Proceeding to the Final Order: After receiving the additional information the Commission decides as to whether or not the merger or combination will have unfavourable effects on the current competition market as per under section 31. If the commission has concluded after careful scrutiny that the combination at hand will not have harmful effects on the competition market then the Commission shall approve of the transaction under section 31(1) of the Act. On the other hand if the Commission has concluded negative on the transaction due to its adverse effect on the market , it shall hold the transaction null under Section 31(2) of the Act. In a third scenario the Commission can provide the parties with modifications to be made in the transaction to rinse out the provisions likely to be inharmonious to the competition market [Section 31(3)].

Conclusion

The regulation of combinations in a broad sense has two expressions. The first one being the procedural format to be followed by the parties and the CCI , starting off from the point of notifying the Commission proceeding to the dispensation of the final order.
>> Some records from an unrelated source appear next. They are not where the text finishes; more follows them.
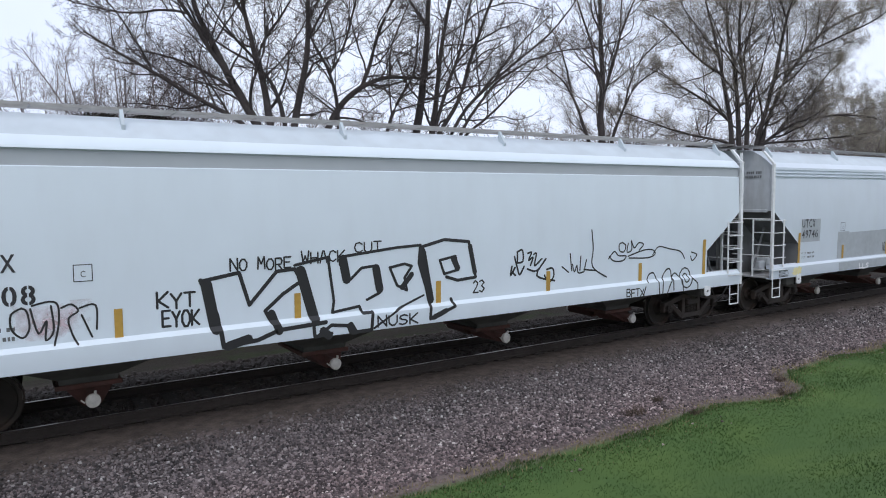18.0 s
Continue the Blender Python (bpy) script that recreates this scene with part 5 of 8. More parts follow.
# -- white car with teal and plum lettering
c, s = car_teal, "eaved"
stencils(c, s, "FINX", (2.05, 2.61, 2.72, 2.84), "10686", (2.06, 2.14, 3.00, 2.41), (2.03, 1.63, 2.95, 1.90), 2, (3.63, 2.41, 3.89, 2.66))
reflectors(c, s, (1.55, 6.95, 9.75, 12.56, 15.38, 18.11), 1.60, 2.03, 2.43)
a = one(c, s, "graffiti", "large teal letters edged white with red drops")
a.patch("pink_splash", (0.62, 0.30, 0.40), 1.7, 1.13, 3.3, 2.05, 0.55, 4.0, 0.5)
a.shape([(2.30, 1.13), (2.34, 1.36), (2.52, 1.30), (2.70, 1.44), (2.84, 1.34), (3.02, 1.50), (3.24, 1.30), (3.24, 1.13)], "red", 1)
a.shape([(2.50, 1.80), (2.68, 1.86), (2.86, 1.98), (2.96, 1.62), (2.76, 1.64)], "red", 1)
for x, z, r in ((2.55, 2.05, 0.08), (2.42, 1.64, 0.09), (2.05, 1.32, 0.12), (2.12, 1.62, 0.05), (2.30, 1.92, 0.05)):
    a.disc(x, z, r, "red", 1)
a.blob(0.9, 1.18, 2.3, 1.48, "sky", 0, 6, 0.35)
scribble(a, 0.95, 1.18, 2.2, 1.45, 0.03, "sea", 2, 9, 5)
# one continuous field, cut by white lines into four letters
a.poly([(3.20, 1.13), (8.85, 1.13), (8.6, 2.25), (2.98, 2.22)], "white", 1)
a.poly([(3.40, 1.13), (8.70, 1.13), (8.50, 2.19), (3.14, 2.16)], "teal", 2)
a.shape([(3.48, 2.22), (3.60, 1.96), (3.98, 1.98), (4.12, 2.22), (4.26, 2.38), (3.94, 2.43), (3.80, 2.26)], "white", 3)
a.shape([(3.60, 2.12), (3.68, 2.03), (3.92, 2.05), (4.14, 2.34), (3.98, 2.38), (3.84, 2.18)], "red", 4)
a.poly([(3.78, 1.56), (4.03, 1.56), (3.93, 1.22)], "white", 3)
a.stroke([(4.70, 2.24), (4.50, 1.62), (4.27, 1.13)], 0.05, "white", 3)
a.poly([(4.27, 1.13), (4.50, 1.13), (4.47, 1.42)], "white", 3)
a.shape([(5.00, 2.02), (5.10, 1.90), (5.48, 2.24), (5.72, 2.34), (5.50, 2.44)], "white", 3)
a.shape([(5.08, 2.03), (5.14, 1.97), (5.46, 2.28), (5.62, 2.34), (5.48, 2.38)], "red", 4)
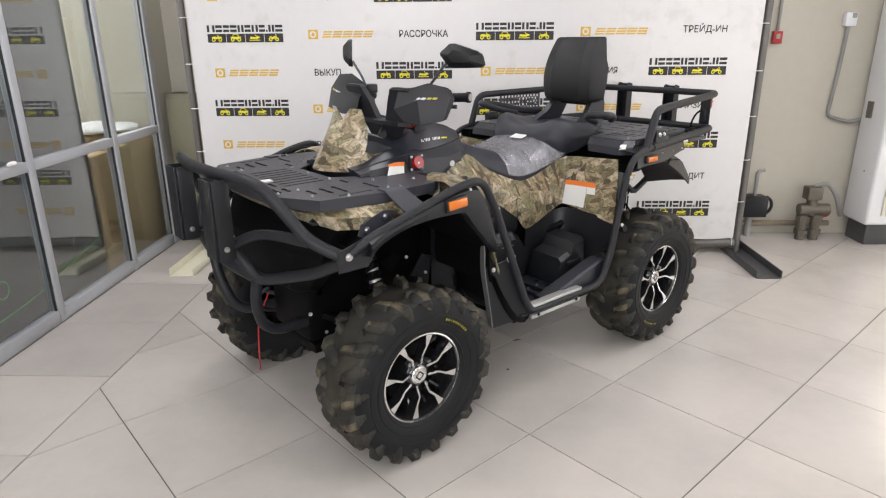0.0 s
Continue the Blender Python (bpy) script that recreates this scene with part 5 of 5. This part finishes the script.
# -- rear wings --
def rear_wing(s):
    rows = []
    for x, zt, zl, yo in ((0.50, 1.0, 0.925, 0.606), (0.6, 1.005, 0.93, 0.602), (0.75, 1.005, 0.928, 0.59), (0.84, 1.003, 0.94, 0.578), (0.92, 1.0, 0.952, 0.567), (0.985, 0.995, 0.955, 0.555)):
        rows.append([(x, s * (yo - 0.1), zt + 0.012), (x, s * (yo - 0.012), zt + 0.006), (x, s * yo, zt - 0.012), (x, s * (yo + 0.004), zl + 0.01), (x, s * (yo - 0.03), zl)])
    part("rear_flare", sheet(bmesh.new(), smooth_rows(rows), 0.005), "plastic", atv, "black rear wheel-arch flare", angle=40)
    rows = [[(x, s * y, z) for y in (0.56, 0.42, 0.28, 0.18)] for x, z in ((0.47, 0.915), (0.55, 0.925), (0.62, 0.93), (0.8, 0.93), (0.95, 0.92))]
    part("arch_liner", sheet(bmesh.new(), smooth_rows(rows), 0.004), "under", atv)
    part("inner_panel", sheet(bmesh.new(), [[(0.448, s * 0.575, 0.92), (0.405, s * 0.585, 0.69)], [(0.455, s * 0.48, 0.92), (0.415, s * 0.49, 0.72)], [(0.455, s * 0.40, 0.90), (0.425, s * 0.40, 0.76)]], 0.004), "raw", atv, "bare grey inner side of the panel")
    rows = [[(x, s * (y + 0.03), 0.93), (x, s * y, zl + 0.02), (x - 0.005, s * (y - 0.03), zl)] for x, y, zl in ((0.475, 0.40, 0.80), (0.56, 0.43, 0.85), (0.66, 0.455, 0.868), (0.735, 0.462, 0.878))]
    part("inner_fender", sheet(bmesh.new(), smooth_rows(rows), 0.006), "matte", atv, "dark moulded inner fender", angle=40)
    sig = part("indicator", box(bmesh.new(), (0.568, s * 0.616 - 0.008, 0.957), (0.643, s * 0.616 + 0.006, 0.981), 0.004), "orange", atv, "amber indicator lens")
    part("housing", box(bmesh.new(), (0.561, s * 0.608 - 0.011, 0.951), (0.65, s * 0.608 + 0.009, 0.987), 0.005), "plastic", sig)
    for x in (0.7, 0.8, 0.9, 0.97):
        bolt(atv, (x, s * (0.606 - 0.1 * max(0, x - 0.75)), 0.985), (0, s, 0), 0.004)
    # mud guard sloping down behind the wheel
    rows = [[(0.86, s * 0.555, 0.905), (0.90, s * 0.545, 0.945), (0.9, s * 0.4, 0.95), (0.9, s * 0.25, 0.945)], [(0.98, s * 0.55, 0.845), (1.02, s * 0.535, 0.895), (1.03, s * 0.4, 0.9), (1.02, s * 0.25, 0.88)], [(1.115, s * 0.535, 0.765), (1.14, s * 0.52, 0.785), (1.155, s * 0.4, 0.765), (1.14, s * 0.27, 0.735)]]
    guard_ob = part("mud_guard", sheet(bmesh.new(), smooth_rows(rows), 0.008), "fender", atv, "dark grey rear mud guard", angle=30)
    part("rear_reflector", box(bmesh.new(), (-0.005, -0.04, -0.011), (0.006, 0.04, 0.011), 0.004, m=pose(1.118, s * 0.44, 0.822, 0, -42, 0)), "lens", guard_ob, "red rear reflector")


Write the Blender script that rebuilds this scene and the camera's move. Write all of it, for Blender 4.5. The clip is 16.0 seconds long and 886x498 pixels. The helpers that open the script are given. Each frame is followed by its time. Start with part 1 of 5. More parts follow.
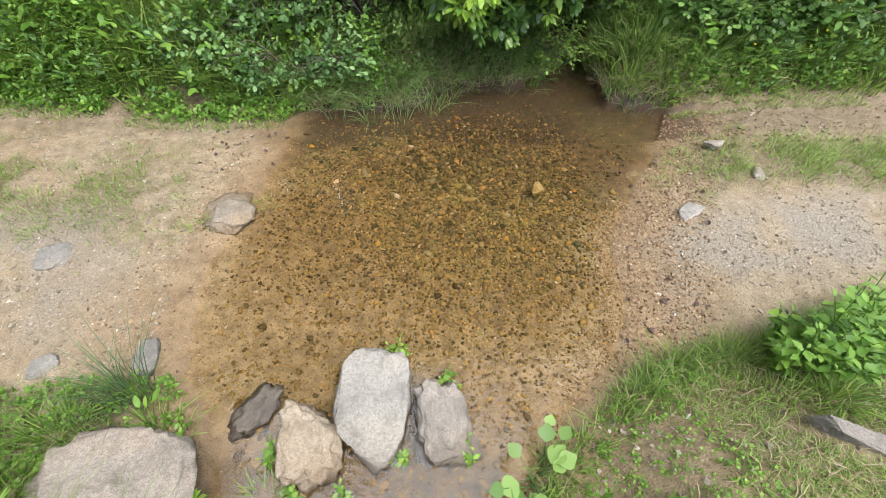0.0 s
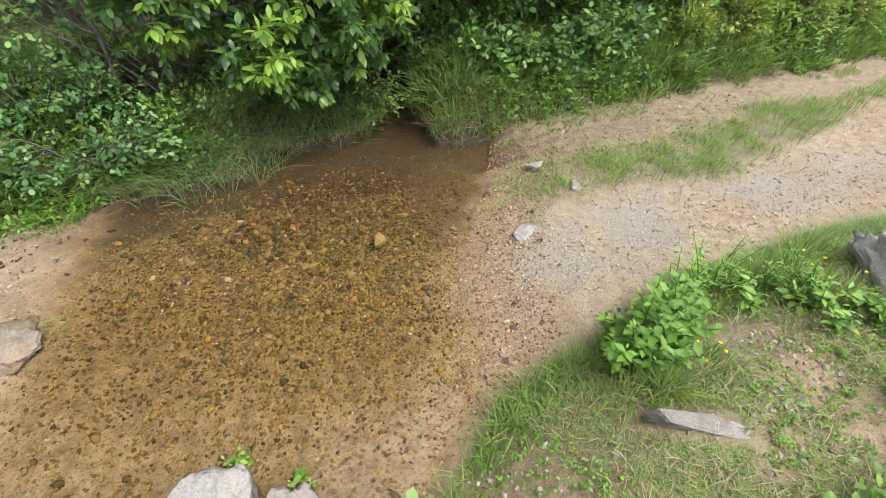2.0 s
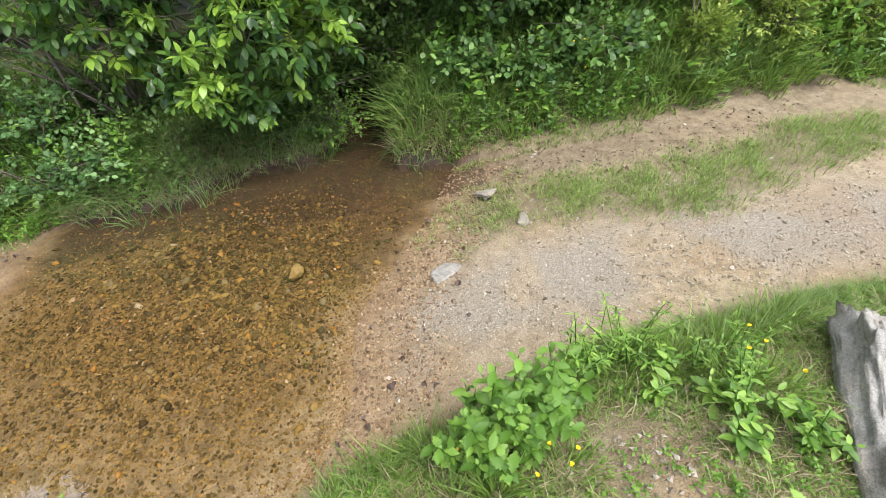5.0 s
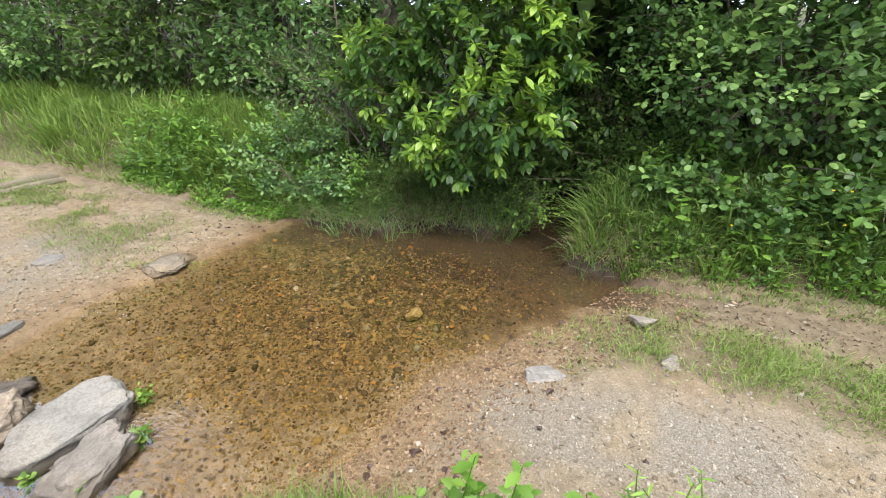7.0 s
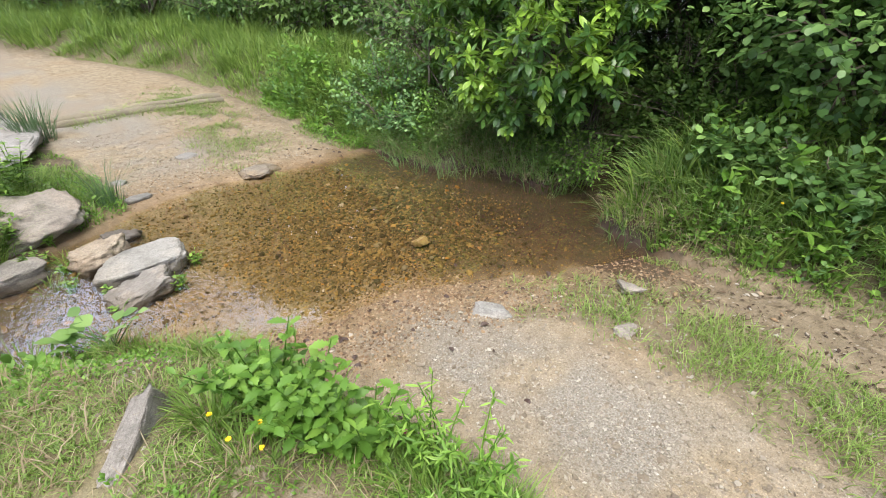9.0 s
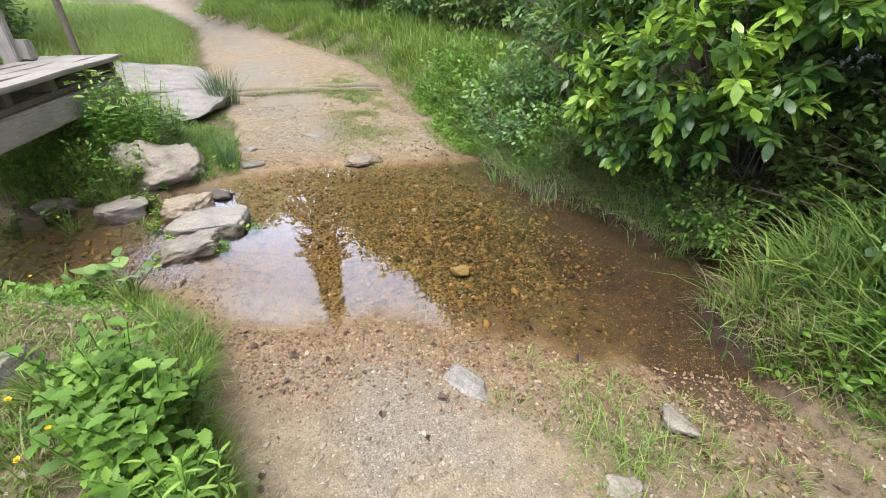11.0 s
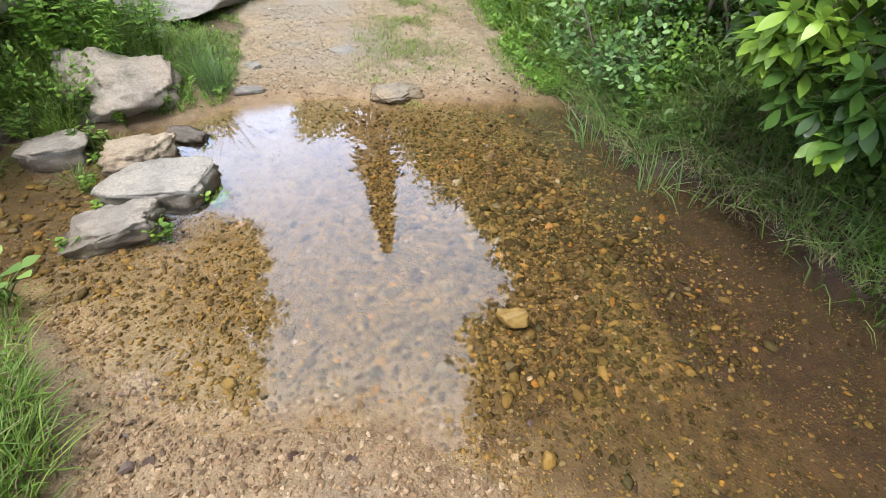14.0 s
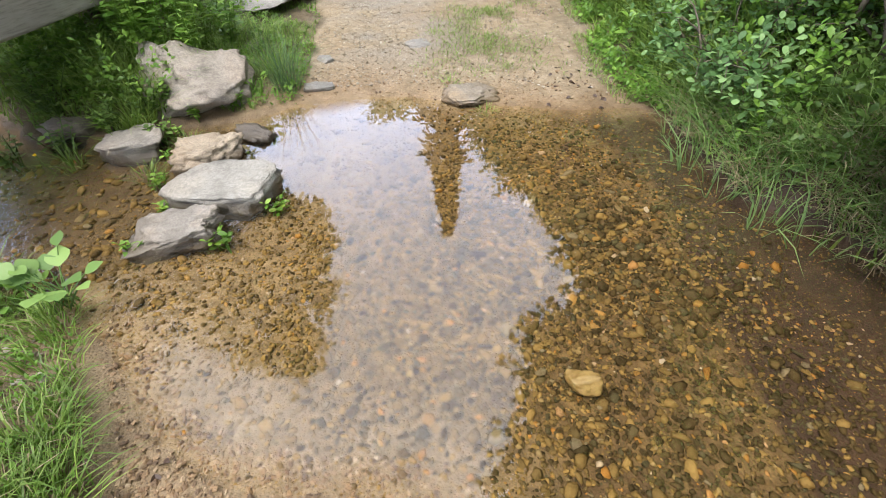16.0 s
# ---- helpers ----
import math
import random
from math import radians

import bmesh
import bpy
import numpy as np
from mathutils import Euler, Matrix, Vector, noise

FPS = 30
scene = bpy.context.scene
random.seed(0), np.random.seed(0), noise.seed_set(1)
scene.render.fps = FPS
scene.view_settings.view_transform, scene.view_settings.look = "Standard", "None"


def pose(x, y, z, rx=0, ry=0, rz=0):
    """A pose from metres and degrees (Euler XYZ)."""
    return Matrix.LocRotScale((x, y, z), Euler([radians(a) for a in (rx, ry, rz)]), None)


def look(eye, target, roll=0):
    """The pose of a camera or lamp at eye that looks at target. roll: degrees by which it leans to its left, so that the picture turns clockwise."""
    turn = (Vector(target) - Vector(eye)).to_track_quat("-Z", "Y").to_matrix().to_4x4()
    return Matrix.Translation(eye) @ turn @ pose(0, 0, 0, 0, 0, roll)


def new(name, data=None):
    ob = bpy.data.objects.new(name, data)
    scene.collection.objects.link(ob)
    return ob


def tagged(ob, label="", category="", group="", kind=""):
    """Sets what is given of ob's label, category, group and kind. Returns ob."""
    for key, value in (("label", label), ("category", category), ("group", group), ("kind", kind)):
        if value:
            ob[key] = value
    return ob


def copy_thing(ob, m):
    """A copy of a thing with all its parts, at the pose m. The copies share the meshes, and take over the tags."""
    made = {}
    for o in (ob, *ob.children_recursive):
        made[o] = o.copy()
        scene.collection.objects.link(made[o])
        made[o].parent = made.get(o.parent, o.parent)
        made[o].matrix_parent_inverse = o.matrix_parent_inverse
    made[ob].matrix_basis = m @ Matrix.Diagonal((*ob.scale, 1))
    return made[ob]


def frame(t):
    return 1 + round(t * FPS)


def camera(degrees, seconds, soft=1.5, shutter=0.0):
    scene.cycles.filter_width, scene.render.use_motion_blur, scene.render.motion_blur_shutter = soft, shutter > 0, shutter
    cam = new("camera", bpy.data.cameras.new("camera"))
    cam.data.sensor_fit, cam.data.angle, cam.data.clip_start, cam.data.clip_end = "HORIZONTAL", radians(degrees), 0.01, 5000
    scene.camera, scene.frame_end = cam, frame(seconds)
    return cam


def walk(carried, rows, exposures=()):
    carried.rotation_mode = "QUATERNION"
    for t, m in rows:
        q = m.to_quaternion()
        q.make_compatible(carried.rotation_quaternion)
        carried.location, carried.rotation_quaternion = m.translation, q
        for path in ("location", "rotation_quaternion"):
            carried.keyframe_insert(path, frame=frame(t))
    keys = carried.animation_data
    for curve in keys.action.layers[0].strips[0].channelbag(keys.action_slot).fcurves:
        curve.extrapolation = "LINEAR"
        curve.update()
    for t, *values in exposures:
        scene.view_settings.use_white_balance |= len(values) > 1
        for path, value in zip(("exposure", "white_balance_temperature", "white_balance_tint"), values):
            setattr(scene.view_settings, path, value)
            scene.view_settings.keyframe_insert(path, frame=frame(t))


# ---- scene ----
UNIT = 1.4  # metres to one unit of the plan below
cam = camera(90.3, 16.0, soft=0.6)
METRES, EYE, TILT, LEAN, TURN = 5.5 * UNIT, 1.9415 * UNIT, -50.0, -2.0, 0.0
ROWS = [
    (0.0, 0.0, 0.0, 0.0, 0.0, 0.0, -0.0),
    (0.5, 0.0093, -0.0009, 0.0003, -2.26, 1.45, 2.01),
    (1.0, 0.0174, 0.0018, 0.0075, -6.65, 4.21, 6.06),
    (1.5, 0.0299, 0.0137, 0.0117, -10.06, 4.64, 10.64),
    (2.0, 0.0649, 0.0122, 0.0091, -12.1, 4.09, 13.13),
    (2.5, 0.1085, 0.0156, 0.0126, -13.5, 4.23, 15.46),
    (3.0, 0.1452, 0.0196, 0.0182, -13.57, 4.15, 16.88),
    (5.5, 0.255, 0.0378, 0.0106, 2.84, 7.56, 3.91),
    (6.0, 0.2637, 0.0516, -0.0014, 8.97, 11.5, -3.84),
    (6.5, 0.2915, 0.0858, -0.0059, 14.23, 17.56, -12.38),
    (7.0, 0.3331, 0.0799, -0.015, 19.02, 20.17, -18.92),
    (7.5, 0.3815, 0.0838, -0.0199, 22.5, 18.22, -20.73),
    (8.0, 0.4372, 0.1014, -0.0049, 24.76, 16.37, -22.99),
    (8.5, 0.481, 0.1171, 0.0057, 30.24, 11.82, -28.04),
    (11.0, 0.4832, 0.2565, 0.1328, 65.84, -10.99, -47.36),
    (11.5, 0.446, 0.2719, 0.1442, 72.06, -16.08, -48.84),
    (12.0, 0.3988, 0.2792, 0.1487, 73.37, -17.77, -48.99),
    (12.5, 0.3673, 0.294, 0.1545, 75.28, -20.38, -49.35),
    (13.0, 0.3426, 0.3084, 0.1635, 76.74, -22.87, -49.56),
    (13.5, 0.3134, 0.3141, 0.1585, 78.04, -26.26, -50.17),
    (14.0, 0.2907, 0.3201, 0.1528, 78.87, -31.16, -50.23),
    (14.5, 0.2646, 0.3274, 0.1567, 80.92, -34.87, -50.43),
    (15.0, 0.2497, 0.3253, 0.1586, 84.71, -39.3, -49.87),
    (15.5, 0.245, 0.3214, 0.1589, 86.88, -40.94, -49.28),
    (16.0, 0.2449, 0.3175, 0.1556, 92.8, -43.77, -49.11),
]
walk(cam, [(t, pose(0, 0, EYE, TILT, LEAN, TURN) @ pose(METRES * x, METRES * y, METRES * z, 90 + pitch, roll, yaw)) for t, x, y, z, yaw, pitch, roll in ROWS])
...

The transactions presented to the Commission through notification maybe countenanced , countenanced with modification or held null in accordance with the concerned provisions of the Act. At the centre of any resolution made by the Commission is the, COMPETITION APPRAISAL, markedly pertaining to vertical and horizontal combinations. Further in the challenge of steading the competition market what helps is the careful and erudite assessment of the unilateral and coordinated effects both quantitatively and qualitatively owing to specific cases. A number of factors come and go while assessing combinations but the overall guiding notion is a barter between the anti-competitive effects and the pro-competitive effects.